**DIRECTIONS**
Copy each line containing the word "noise" from the records that follow, please.

**GIVEN RECORDS**
········

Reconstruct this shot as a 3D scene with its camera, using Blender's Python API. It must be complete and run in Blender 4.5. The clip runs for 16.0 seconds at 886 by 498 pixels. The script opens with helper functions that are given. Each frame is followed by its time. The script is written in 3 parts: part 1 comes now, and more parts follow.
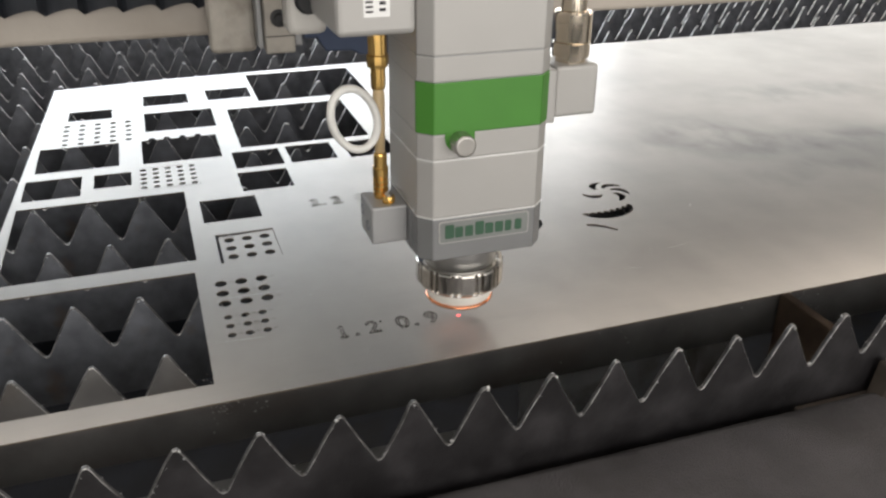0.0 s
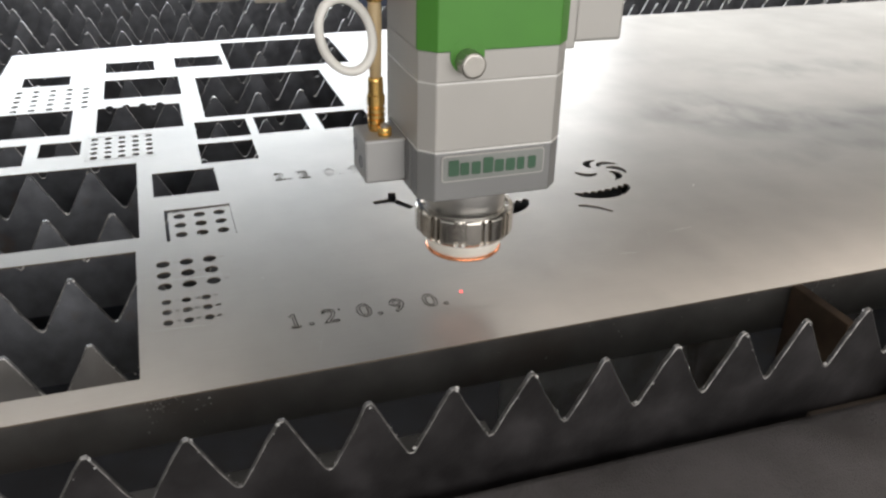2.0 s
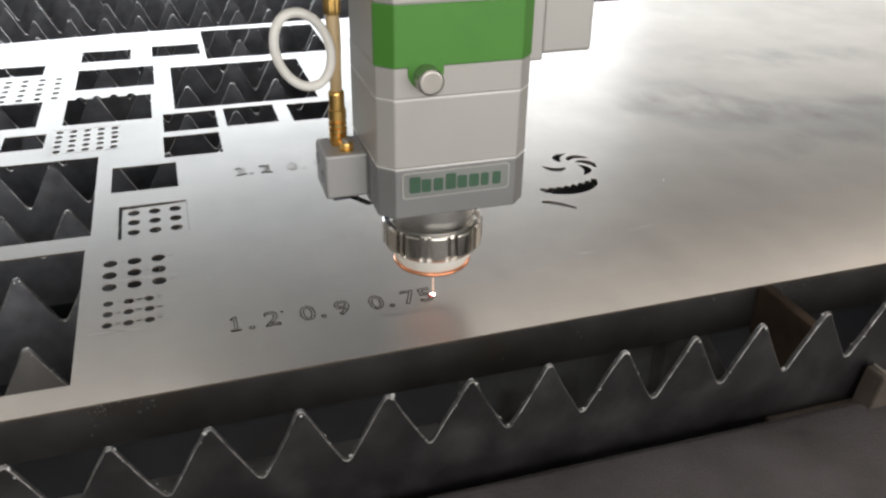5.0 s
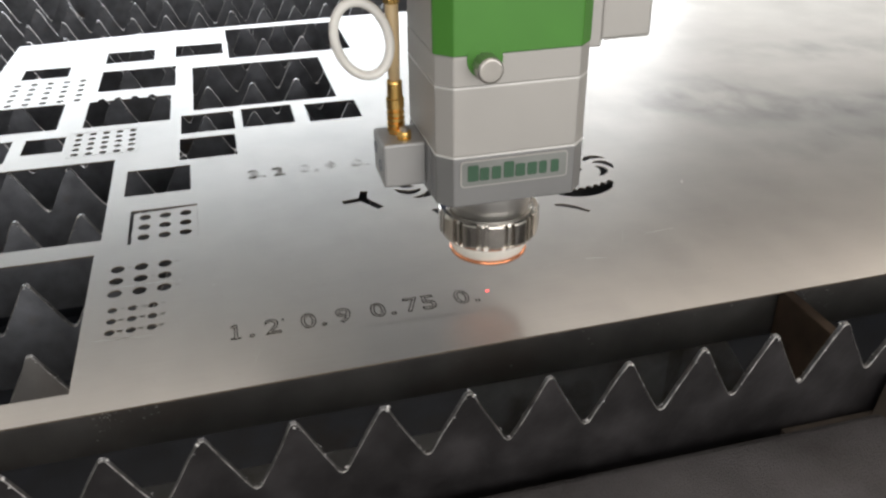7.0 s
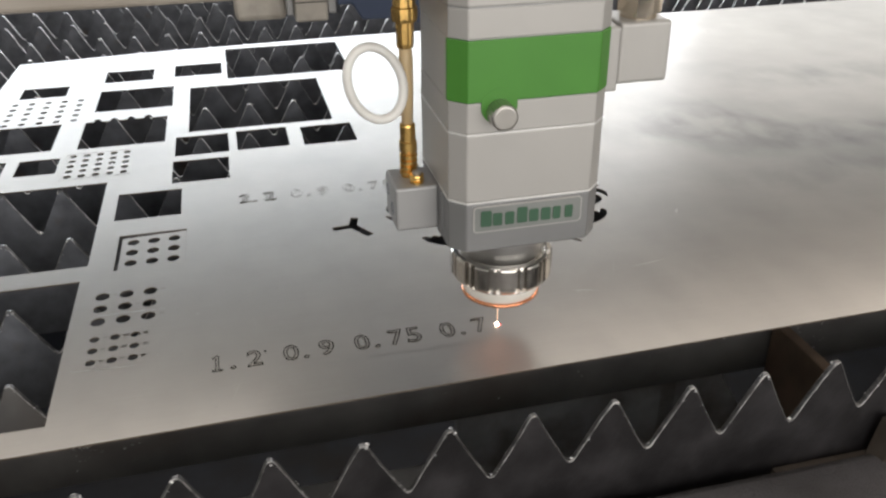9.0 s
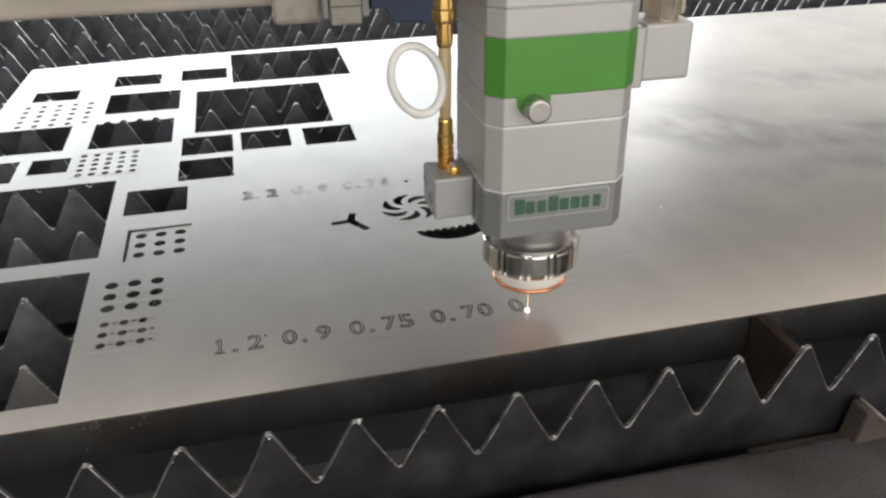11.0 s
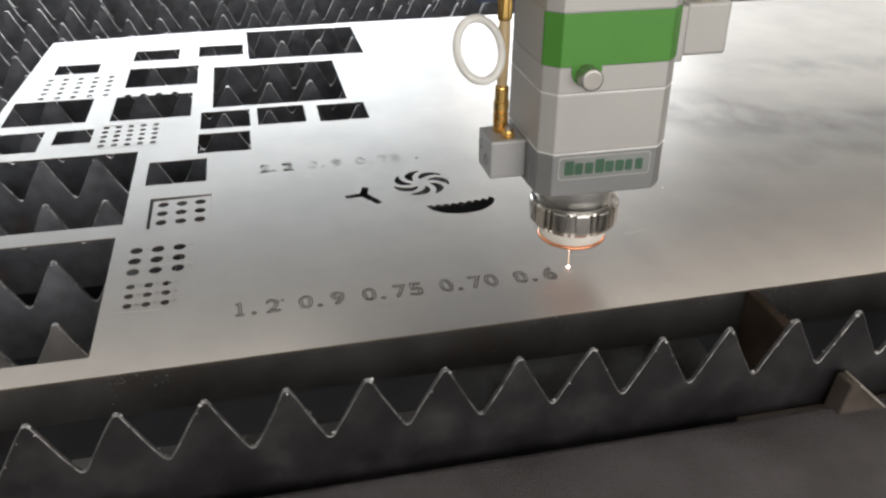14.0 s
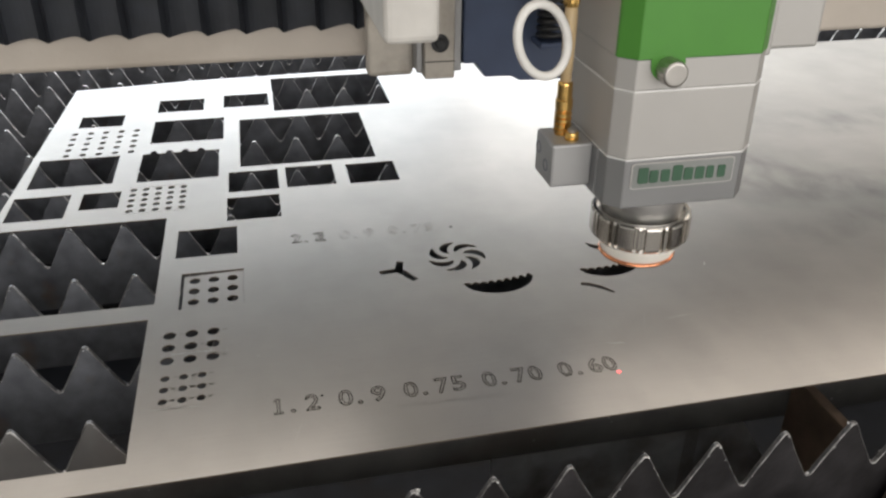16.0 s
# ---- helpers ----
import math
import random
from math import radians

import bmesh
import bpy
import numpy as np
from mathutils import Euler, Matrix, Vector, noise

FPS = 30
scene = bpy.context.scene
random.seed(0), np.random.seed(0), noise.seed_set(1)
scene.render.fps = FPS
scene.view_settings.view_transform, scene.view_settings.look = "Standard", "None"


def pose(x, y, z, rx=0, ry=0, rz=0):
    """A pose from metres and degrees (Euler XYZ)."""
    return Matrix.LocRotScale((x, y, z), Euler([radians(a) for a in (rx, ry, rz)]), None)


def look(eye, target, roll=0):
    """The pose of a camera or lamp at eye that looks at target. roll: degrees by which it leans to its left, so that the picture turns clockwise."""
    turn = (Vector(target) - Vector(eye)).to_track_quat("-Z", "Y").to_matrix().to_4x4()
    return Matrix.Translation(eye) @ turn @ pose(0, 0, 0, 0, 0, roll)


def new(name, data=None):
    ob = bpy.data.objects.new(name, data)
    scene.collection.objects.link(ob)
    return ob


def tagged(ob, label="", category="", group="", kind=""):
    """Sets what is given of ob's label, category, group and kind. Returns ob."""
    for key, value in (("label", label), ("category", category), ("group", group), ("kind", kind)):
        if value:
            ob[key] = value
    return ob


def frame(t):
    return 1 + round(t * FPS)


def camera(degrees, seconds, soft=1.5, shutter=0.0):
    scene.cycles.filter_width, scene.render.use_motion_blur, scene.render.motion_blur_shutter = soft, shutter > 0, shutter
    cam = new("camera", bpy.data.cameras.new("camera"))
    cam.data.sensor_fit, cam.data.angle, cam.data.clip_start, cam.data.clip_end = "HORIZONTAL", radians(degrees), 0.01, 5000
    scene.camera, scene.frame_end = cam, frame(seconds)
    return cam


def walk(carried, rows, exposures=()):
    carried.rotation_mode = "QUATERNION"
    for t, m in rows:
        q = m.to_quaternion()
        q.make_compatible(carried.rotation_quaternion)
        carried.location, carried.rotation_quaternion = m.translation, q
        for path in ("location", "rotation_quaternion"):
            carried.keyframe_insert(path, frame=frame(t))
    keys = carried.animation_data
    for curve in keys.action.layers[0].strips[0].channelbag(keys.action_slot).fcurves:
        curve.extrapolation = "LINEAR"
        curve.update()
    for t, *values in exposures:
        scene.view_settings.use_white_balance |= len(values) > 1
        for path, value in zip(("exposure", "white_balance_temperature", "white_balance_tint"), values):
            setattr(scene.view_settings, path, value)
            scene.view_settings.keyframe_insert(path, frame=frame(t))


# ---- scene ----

········

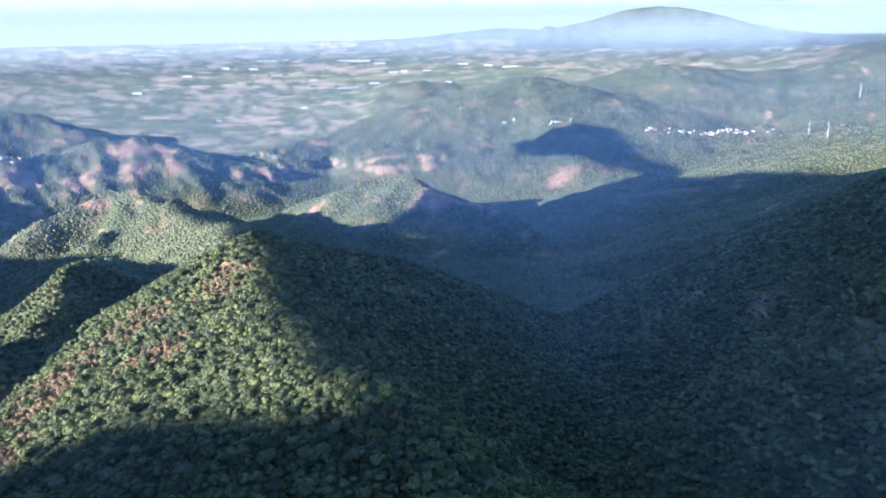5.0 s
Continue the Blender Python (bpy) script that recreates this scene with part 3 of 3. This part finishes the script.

········

**FULL ANSWER**
from mathutils import Euler, Matrix, Vector, noise
random.seed(0), np.random.seed(0), noise.seed_set(1)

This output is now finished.